Na een aantal maanden radiostilte bij deze enkele resultaten van de boomkorsurvey 2017. Het was een survey met nogal wat hindernissen (zie eerdere blogs voor meer details). Na de laatste blog kwam echter de grootste emotionele klap: bootsman René van Dam overleed in het weekend tussen twee reizen. In de laatste twee surveyweken hebben we aan boord heel hard gewerkt -inclusief doorwerken in het weekend- om een zo root mogelijk deel van het programma af te krijgen, waarbij we dagelijks aan het verlies herinnerd werden. Met heel veel dank aan iedereen die aan boord was, is het gelukt om in elk geval vrijwel alle stations die gebruikt worden in de WMR indexberekening voor schol en tong te bevissen. De reis was echter zo intens en intensief dat bloggen erbij in schoot.
De indices van schol en tong vormen onderdeel van de bestandsschatting. Zie voor meer informatie: https://www.wur.nl/upload_mm/2/f/5/1f1282b7-60e0-4a07-8276-bdbce01fd5a7_Hoe-werkt-een-bestandsschatting2015v3.pdf
After a long silence, hereby some results of the beam trawl survey 2017. The survey was affected by technical issues (see previous blogs), and after the last blog boatswain René van Dam passed away in the weekend between two trips. The following two weeks were intense in multiple ways, as we worked hard to get as much stations sampled as we could, while suffering a severe loss. Writing weblogs was no priority anymore. We however managed to get at least the stations sampled that are used for the WMR index calculation for plaice and sole.
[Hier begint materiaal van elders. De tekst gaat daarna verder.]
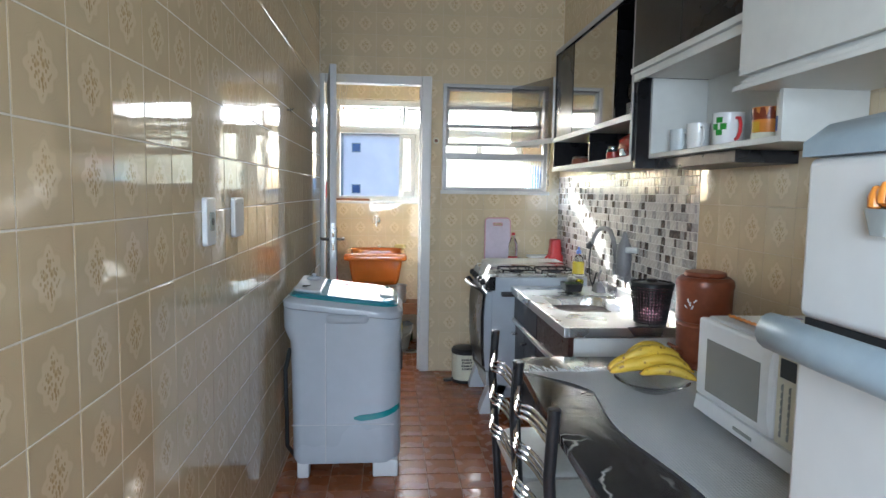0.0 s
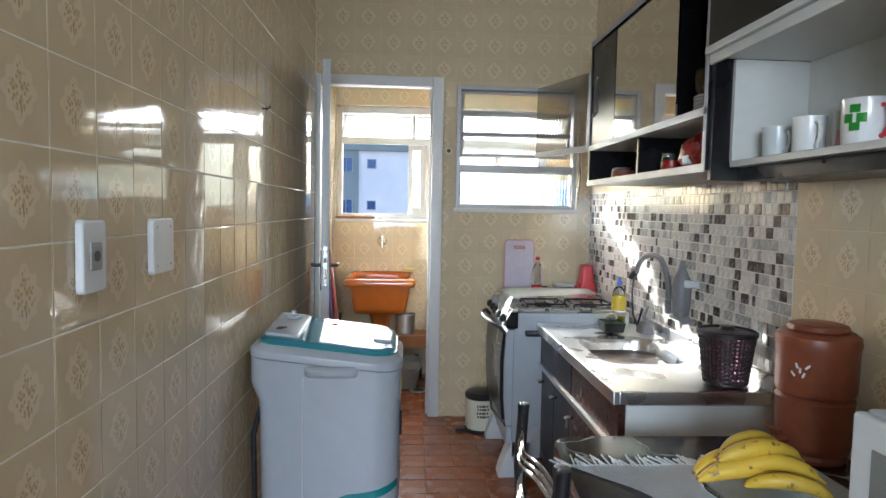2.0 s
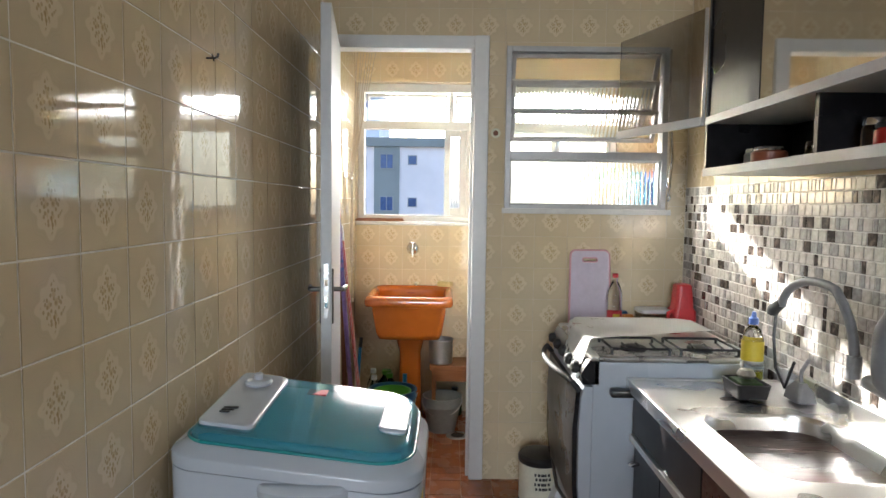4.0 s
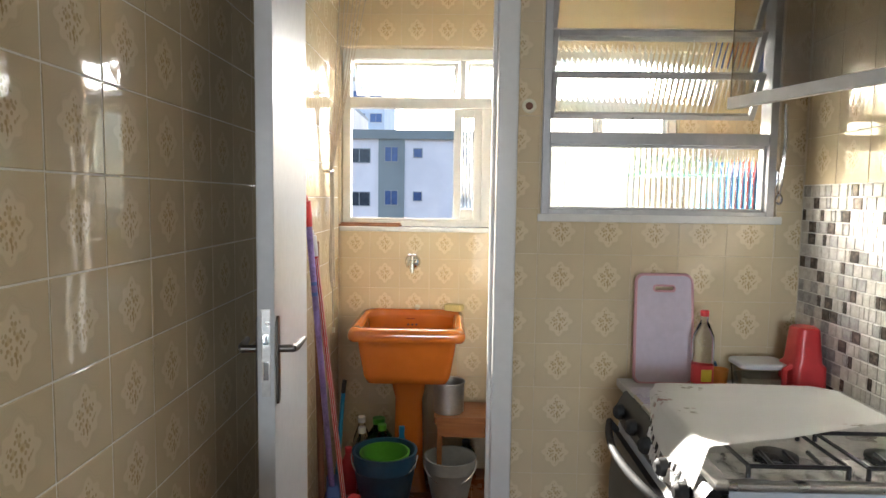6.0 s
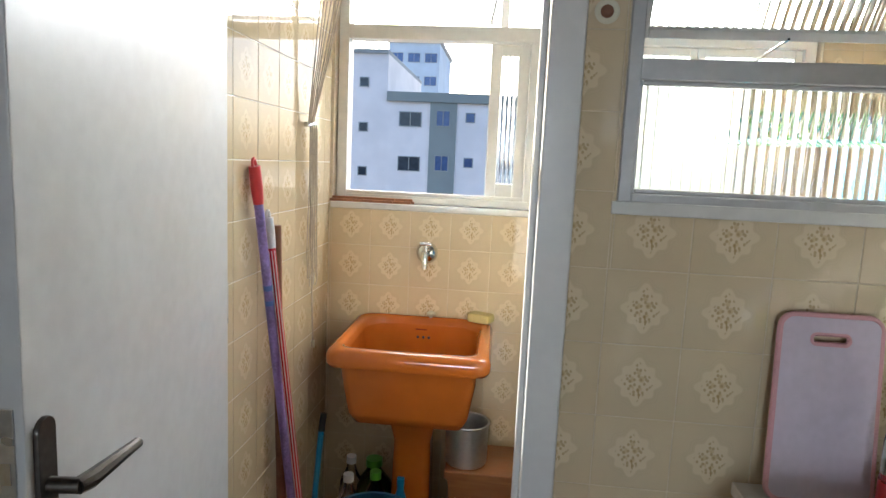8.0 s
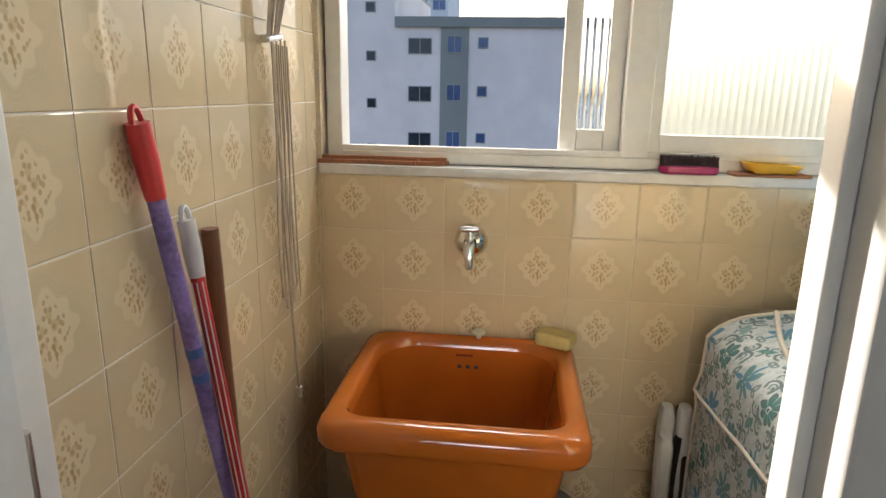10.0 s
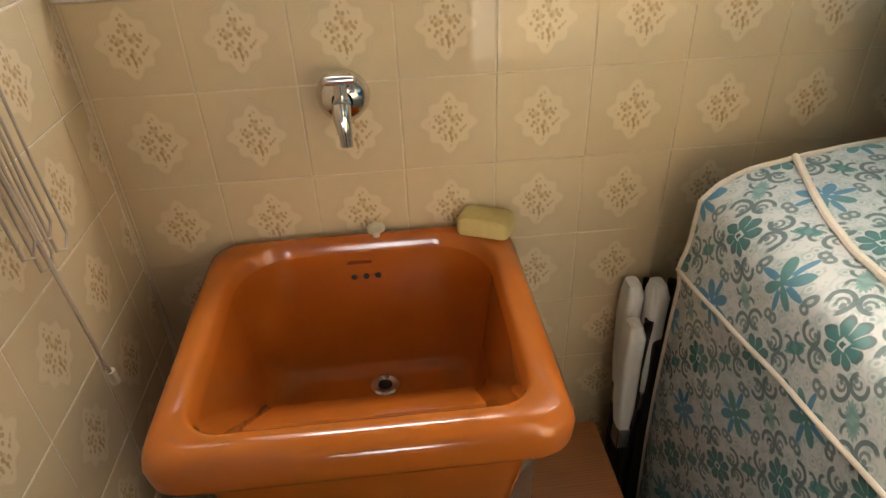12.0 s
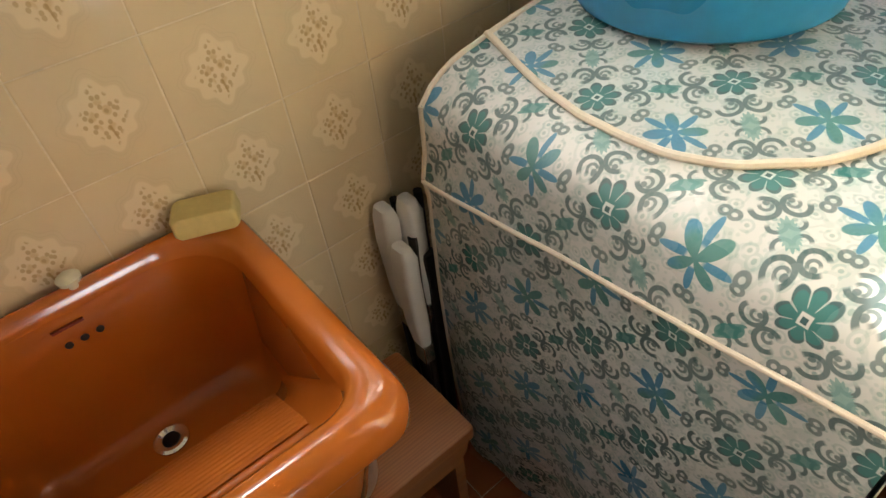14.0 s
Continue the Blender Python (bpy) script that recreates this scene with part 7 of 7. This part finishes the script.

The indices are used as tuning series in the stock assessment.


Schol/Plaice

Gegevens van schol zijn opgewerkt voor twee delen van de Noordzee: de zuidoostelijke Noordzee en Duitse bocht resp. de centrale en westelijke Noordzee.
Plaice data is analysed for two separate areas: southeastern North Sea and German bight resp. central and western North Sea.








Index voor 1-, 2-, 3-jarige schol en schol van 4 jaar en ouder op basis van de bemonstering in de zuidelijke Noordzee en Duitse bocht (links), en voor de bemonstering in de centrale en westelijke Noordzee (rechts); in aantallen per visuur. De rode horizontale lijn geeft het langjarig gemiddelde voor de jaarklasse weer.//Plaice index (1,2,3 and 4+ years old) for German Bight&southeastern North Sea (left) and central&western North Sea (numbers per hour). Red horizontal line represents the time-series average.

Index voor 4-,5-,6-,7-,8-,9-jarige schol en schol van 410 jaar en ouder op basis van de bemonstering in de zuidelijke Noordzee en Duitse bocht (links), en voor de bemonstering in de centrale en westelijke Noordzee (rechts); in aantallen per visuur. De rode horizontale lijn geeft het langjarig gemiddelde voor de jaarklasse weer.//Plaice index (4,5,6,7,8,9,10+ years old) for German Bight&southeastern North Sea (left) and central&western North Sea (numbers per hour). Red horizontal line represents the time-series average.





Tong/Sole

Voor tong worden alleen de gegevens uit de zuidoostelijke Noordzee en Duitse bocht gebruikt vanwege het natuurlijke verspreidingsgebied van de soort.
For sole, only the data southeastern North Sea and German bight are taken into account, due to the geographical distribution area of the species.
Index voor 1-, 2-, 3-jarige tong en tong van 4 jaar en ouder op basis van de bemonstering in de zuidelijke Noordzee en Duitse bocht; in aantallen per visuur. De rode horizontale lijn geeft het langjarig gemiddelde voor de jaarklasse weer.//Sole index (1,2,3,4+ years old) for German Bight&southeastern North Sea (numbers per hour). Red horizontal line represents the time-series average.